Secondly, “he will not speak on his own … he will take from what is mine and declare it to you.”  This stresses the continuity between the ministry of Jesus and the ministry of the Spirit.  The gift of the Spirit does not enable us to “surpass” the teachings of Jesus of Nazareth and “evolve” into some higher plane of spirituality.  Throughout Church history, there have been various movements that have arisen—some of a conservative nature and some of a progressive—that have claimed that the Spirit has lead them to insights that overturn the teaching of Jesus of Nazareth, or the Gospels, or the Apostles.  Some such movements have abandoned some or all of the sacraments, or the successors of the Apostles, or various moral teachings of Jesus and the Apostles.  There’s a hint of it in the contemporary movement to change the Church’s teaching on marriage from what Jesus defined and St.
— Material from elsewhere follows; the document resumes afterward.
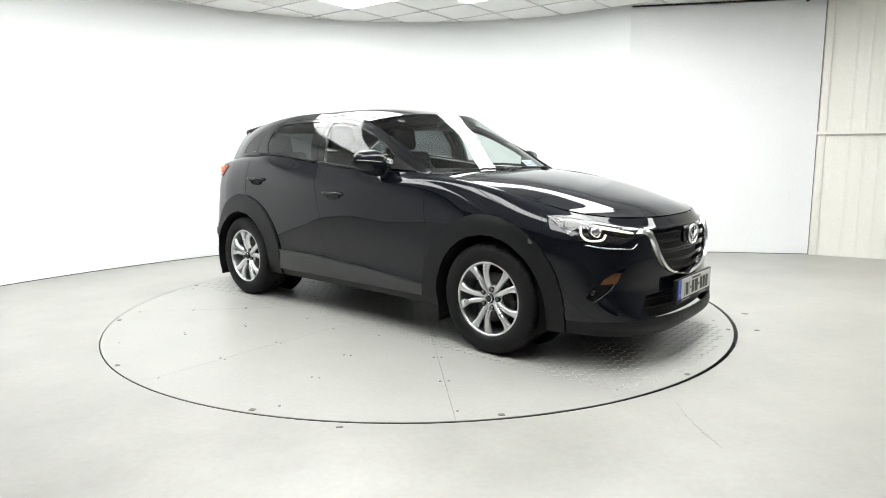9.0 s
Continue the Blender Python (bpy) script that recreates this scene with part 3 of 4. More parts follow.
    # the door strips lean out towards their foot
    for k in ("low_front", "low_rear"):
        for ob in made[k]:
            for v in ob.data.vertices:
                top = np.interp(v.co.x, [-.83, -.23, .3, .83], [.44, .43, .395, .356])
                f = min(1.0, max(0.0, (v.co.z - .29) / (top - .29)))
                v.co.y += math.copysign(.018 * (1 - f) - .003, v.co.y)
    # pieces that run across the middle
    for k, name, mat, label in (("bumper", "front_bumper", M_PAINT, ""), ("chin", "bumper_lip", M_CLAD, "charcoal plastic lower lip"),
                                ("rear_bumper", "rear_bumper", M_CLAD, "charcoal plastic rear bumper"), ("tailgate", "tailgate", M_PAINT, "")):
        if k not in groups:
            continue
        a, b = piece(bm, groups[k], -1, gap=0.0), piece(bm, groups[k], 1, gap=0.0)
        made[k] = part(name, join_bm(a, b), mat, car, label)
    fine = field(skin(np.linspace(0, U_KNOTS[-1], 520), np.linspace(0, V_KNOTS[-1], 240)))
    for k in ("fender", "quarter", "front_door", "rear_door", "bumper", "tailgate"):
        for ob in made[k] if isinstance(made[k], list) else [made[k]]:
            sleek(ob, fine)
    return bm, groups, made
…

Paul clarified.  Some feel the Spirit is causing us to evolve into a higher state of truth.

But the Spirit does not overturn the Gospel and teaching of Jesus of Nazareth, the Christ and Son of David.  This Jesus is God.  The Spirit leads us deeper into understanding his teaching.  He does not lead us to surpass or overturn it.  There is a “hermeneutic of continuity” between Christ and the Spirit.

Thirdly, Jesus says, “you also testify.”  And while that command has its immediate application to the Apostles themselves, nonetheless it also applies to the whole Church.  We must testify to the truth of the faith in the middle of a culture that is founded on multiple falsehoods.  The Spirit gives us the power to do that, the power to understand more deeply the teaching of Christ, and also to proclaim it boldly.